専門家によると「子どもは、親がいなくなった不安に耐えられず、何とかして親を探そうとする。外に親がいると分かれば、ベランダから覗きたくなってしまう」のだそうです。
転落以外のやけどや誤飲などの家庭内事故全般を予防するためにも、就学前のお子さんだけでの留守番は極力避けましょう。
高層マンションでも高所平気にしないためにはどうしたらいいの?
高いところが危険だという感覚が養われるのは4歳までだといわれています。
そのため、4歳までに身についてしまった高所感覚はその後も引き継がれていきます。
高所の危険性を知識として理解できる大人になれば別ですが、乳幼児期や成長期の子どもにとって「高所平気症」は、事故にあう確率を高めてしまう危険な感覚です。
しかし、子どもの高所感覚はそうそう変えられないとしても、大人が転落防止のための対策をきちんととれば、高層マンションでも安心して子育てすることができます。
転落防止の対策には、つぎのようなものがあります。
1.ベランダから物を片づける。室外機も子どもの足場にされないよう、柵から60センチ以上離しましょう
建築基準法でベランダの柵の高さは110センチ以上と定められています。
しかし、何か台になるようなものがあれば、子どもは簡単に乗り越えてしまいます。都内の幼稚園児約90人を対象に行われた調査によると、4〜6歳の子どもでも、高さ70センチほどの台のうえには簡単に足をかけてのぼることができたそうです。

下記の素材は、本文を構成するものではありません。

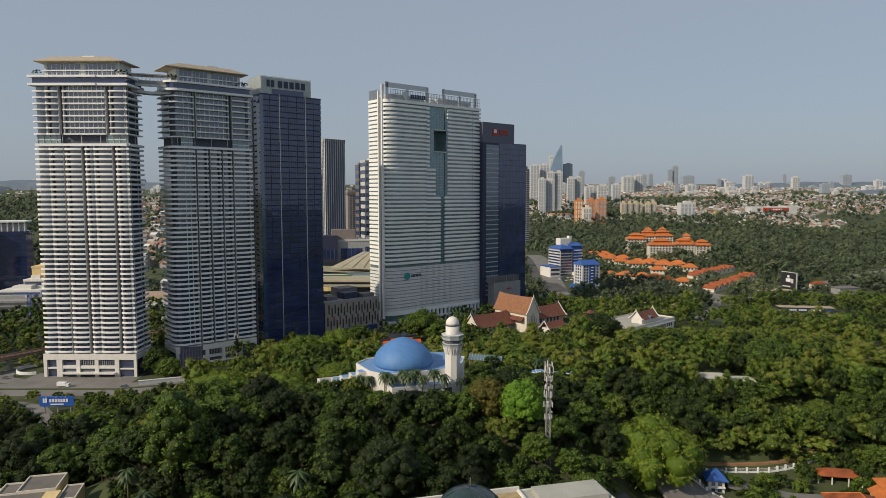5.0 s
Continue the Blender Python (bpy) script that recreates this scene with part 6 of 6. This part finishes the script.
def far_city():
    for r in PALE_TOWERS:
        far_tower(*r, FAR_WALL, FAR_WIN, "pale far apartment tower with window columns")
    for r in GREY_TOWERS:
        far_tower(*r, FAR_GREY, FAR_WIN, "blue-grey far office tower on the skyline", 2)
    for i, r in enumerate(TERRACOTTA):
        far_tower(*r, RUST_WALL if i != 1 else CREAM, FAR_WIN if i else CREAM, "terracotta apartment tower with pale balconies", 3, "terracotta towers")
    for r in CREAM_ROW:
        far_tower(*r, TAN_WALL, FAR_WIN, "cream apartment block in a row of towers", 2, "row of cream blocks")
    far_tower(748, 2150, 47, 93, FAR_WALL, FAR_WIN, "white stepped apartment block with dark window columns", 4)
    # the sail-shaped tower
    t = thing("sail_tower", pose(0, 4200, 90), "tall blue-grey sail-shaped skyscraper with a curved back", "skyscraper")
    left = [(634 + 84 * u ** 2.6, 338 * u) for u in (0, 0.15, 0.3, 0.45, 0.6, 0.75, 0.88, 1.0)]
    outline = left + [(722, 330), (727, 190), (731, 0)]
    m = Mesh()
    k = len(outline)
    m.v = [(x, 0, z) for x, z in outline] + [(x, 46, z) for x, z in outline]
    m.f = [tuple(range(k - 1, -1, -1)), tuple(range(k, 2 * k))] + [(i, (i + 1) % k, k + (i + 1) % k, k + i) for i in range(k)]
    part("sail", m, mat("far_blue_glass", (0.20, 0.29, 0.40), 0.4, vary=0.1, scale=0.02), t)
    part("sky_garden", Mesh().box(655, 672, 50, 80, 0, 275).box(652, 676, 48, 84, 262, 268).box(652, 676, 48, 84, 236, 241), FAR_WALL, t)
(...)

もし高さ70センチの物の上に子どもがのぼった場合、体の大半は110センチの柵より上に出てしまいます。
「頭が大きい子どもは、その重みで少し乗り出しただけでも転落する」と専門家も警告しています。
2.窓は常に施錠。場合によっては補助錠の使用も有効
子どもがひとりでベランダに出てしまうことがないよう、窓は常に施錠する習慣をつけましょう。
子どもの手の届かないサッシの上部に補助錠をつけるのもよいですね。
サッシを少し(10センチ以内)開いた状態で補助錠のロックがかかるように調整すれば、風通しのための開閉もできて便利です。
3.転落防止ネットの設置
凹凸の少ないすっきりとしたシルエットで外観を壊さず、カラーバリエーションも豊富な転落防止ネットが3000円ほどの手頃な価格で手に入ります。
ベランダをリビングの延長として利用したい場合などは、設置を検討してみるとよいでしょう。
まとめ
痛ましい事故を防ぐため、高層マンションで子育てする場合は「高所平気症」のリスクを十分理解して、必要な対策はきちんと取るようにしたいものですね。